Boston Consulting Group’s 2015 M&A report states that transactions can create growth and value when deals are well-designed and post-merger integrations are effectively executed.

In a survey within the report, four of the most cited reasons for deal failure were poor integration, high complexity, difficult cultural fit, and low synergies.

Buyers, on average, screen 20 candidates for each deal, of which 60% are immediately rejected, and 14% are dismissed after due diligence is conducted.

Furthermore, mixed-offer deals, comprising cash and stock payments, are more likely to get canceled than pure cash or pure stock transactions. 

The deal structures for pure cash or pure stock transactions mitigate shareholder uncertainties on potential premiums they receive or taxes they would have to pay.
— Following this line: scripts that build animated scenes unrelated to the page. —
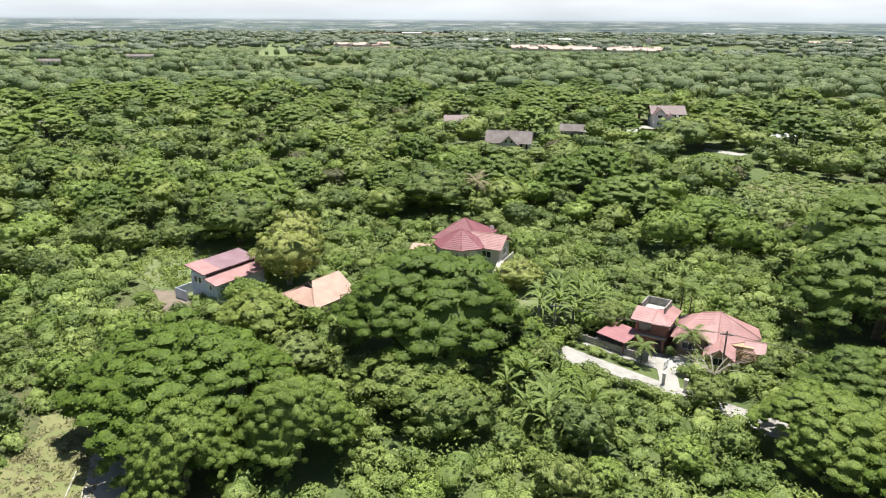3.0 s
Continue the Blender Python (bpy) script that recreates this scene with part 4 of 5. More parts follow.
def far_houses():
    g = thing("house", "old house with a weathered grey roof and gable", "house", -92.4, 251.8, 0, 12)
    part("wall", box(-8, 8, -4.5, 4.5, -0.2, 4.2), CREAM_WALL, g)
    roofing("roof", gable_roof(16, 9, 4.2, 7.6, 0.9, "x", courses=7), GREY_ROOF, g)
    wing = part("gable_wing", gable_walls(6, 3, 3.9, 6.6, "y", 0.5, -5.2), CREAM_WALL, g)
    part("gable_roof", gable_roof(6, 6, 3.9, 6.7, 0.7, "y", 0.5, -4.0, 5), GREY_ROOF, wing)
    for x in (-0.6, 1.5):
        window(g, x, -6.7, 4.0, 5.1, 1.0, panes=1)
    for x in (5.0, 7.0):
        window(g, x, -4.5, 1.6, 3.4, 1.0, panes=1)
    occupy(-92.4, 251.2, 12)

    f = thing("house", "two-storey house with a brown roof and porch", "house", -46.6, 350.5, 0, 20)
    part("wall", box(-7.5, 7.5, -4.5, 4.5, -0.2, 6.2), LILAC_WALL, f)
    roofing("roof", gable_roof(15, 9, 6.2, 9.2, 0.9, "x", courses=6), BROWN_ROOF, f)
    wing = part("gable_wing", gable_walls(5, 4, 6.0, 8.6, "y", -4.6, -6.0), LILAC_WALL, f)
    part("gable_roof", gable_roof(5, 6.5, 6.0, 8.6, 0.7, "y", -4.6, -5.0, 4), BROWN_ROOF, wing)
    porch = part("porch", box(-1.5, 7.4, -8.6, -4.5, 3.2, 3.5), WHITE, f)
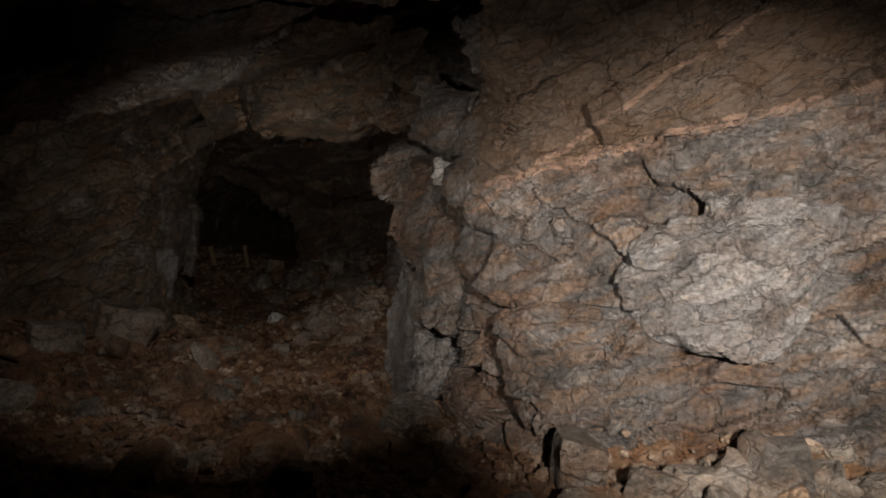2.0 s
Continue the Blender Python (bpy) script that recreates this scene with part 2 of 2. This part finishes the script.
    relief = calc("ADD", calc("MULTIPLY", noise_tex(14.0, 10, 0.72, (1, 1, 1.7)), 0.5), calc("MULTIPLY", fine, 0.5))
    relief = calc("ADD", relief, calc("ADD", calc("MULTIPLY", crack, 0.4), calc("ADD", calc("MULTIPLY", sep_a.outputs[1], 0.22), calc("MULTIPLY", sep_b.outputs[1], 0.10))))
    l.new(relief, bump.inputs["Height"])
    l.new(bump.outputs[0], bsdf.inputs["Normal"])
    return m


GREYS = ((0.075, 0.068, 0.066), (0.165, 0.15, 0.142), (0.27, 0.242, 0.225))
BROWNS = ((0.065, 0.053, 0.045), (0.15, 0.118, 0.09), (0.25, 0.20, 0.15))
REDS = ((0.10, 0.046, 0.026), (0.28, 0.142, 0.078), (0.45, 0.32, 0.22))
rock_right = mat_rock("grey_brown_rock", GREYS, 0.52, veins=True)
PALES = ((0.15, 0.14, 0.138), (0.28, 0.262, 0.255), (0.42, 0.40, 0.385))
stone_white = mat_rock("white_stone", ((0.62, 0.58, 0.54), (0.70, 0.66, 0.62), (0.74, 0.70, 0.66)), 0.05)
rock_pale = mat_rock("pale_rock", PALES, 0.3)
rock_left = mat_rock("brown_rock", BROWNS, 0.58)
rock_floor = mat_rock("rusty_rubble", REDS, 0.7, roughness=0.42)


def mesh_of(name, verts, faces, material, block=None, smooth=True):
    me = bpy.data.meshes.new(name)
    me.vertices.add(len(verts))
    me.vertices.foreach_set("co", np.asarray(verts, np.float32).ravel())
    k = faces.shape[1]
    me.loops.add(faces.size)
    me.loops.foreach_set("vertex_index", faces.astype(np.int32).ravel())
    me.polygons.add(len(faces))
    me.polygons.foreach_set("loop_start", np.arange(0, faces.size, k, dtype=np.int32))
    me.polygons.foreach_set("use_smooth", np.full(len(faces), smooth))
    me.update(calc_edges=True)
    if smooth:
        me.set_sharp_from_angle(angle=radians(24))
    if block is not None:
        me.attributes.new("block", "FLOAT", "POINT").data.foreach_set("value", np.asarray(block, np.float32))
    me.materials.append(material)
    return me


# ---- the rock around the passage, in pieces of setting ----
SIDES = ("wall_left", "wall_right", "ceiling", "floor", "wall_back", "wall_behind")
points = relax(points, quads)
middle = points[quads].mean(1)
side = np.argmax(np.stack(cave(*middle.T)), 0)
LABELS = {
    "wall_left": "jointed brown and grey mine wall of damp broken rock",
    "wall_right": "grey slabby rock buttress with pink mineral seams",
    "ceiling": "low rough brown rock roof of the mine passage",
    "floor": "rusty red rubble floor of the mine passage",
    "wall_back": "dark rock face closing the far chamber",
    "wall_behind": "rough rock face closing the passage",
}
LOOKS = {"wall_left": rock_left, "wall_right": rock_right, "ceiling": rock_left, "floor": rock_floor, "wall_back": rock_left, "wall_behind": rock_left}
p2, f2, s2, y2 = points, quads, side, middle[:, 1]
near = (y2 > 2.4) & (y2 < 13.4)
used = quads[near]
fine_p, fine_f = split(*split(points, used))
fine_side = np.tile(side[near], 16)
fine_n = normals(fine_p, fine_f)
far_p, far_f = split(points, quads[(y2 >= 13.3) & (y2 < 30)])
far_side = np.tile(side[(y2 >= 13.3) & (y2 < 30)], 4)
dull = quads[y2 <= 2.5]
dull_side = side[y2 <= 2.5]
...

Essential Elements of a Deal

Executives must ensure a deal goes through, including:

  1. Being transparent: Transparent and frequent cross-company dialogue is an effective way where all parties align and their motivations are accounted for. Simpler transaction structures are easier to communicate than complex ones.
  2. Anticipate regulatory concerns: Transactions involving companies with substantial market shares that own important licenses, permits, processes, and technologies will attract close attention from regulatory agencies. Therefore, companies need to expect any regulatory risk that they may incur.
  3. Monitor political landscape: Blue-chip companies work closely with local and national economies, such as Amazon, which employs close to 1 million individuals in the US.
    Governments can use their powers to block transactions to protect certain stakeholders, such as Amazon taking advantage of their employees in a region with less strict labor laws.

Conclusion

To conclude, dead deal costs are incurred by a buyer or seller due to a deal failing to come through. Such transactions may collapse due to buyer bankruptcy, cultural clashes, etc.

To ensure these costs are not incurred, it is important for executives to be transparent, anticipate regulatory concerns, and monitor political landscapes.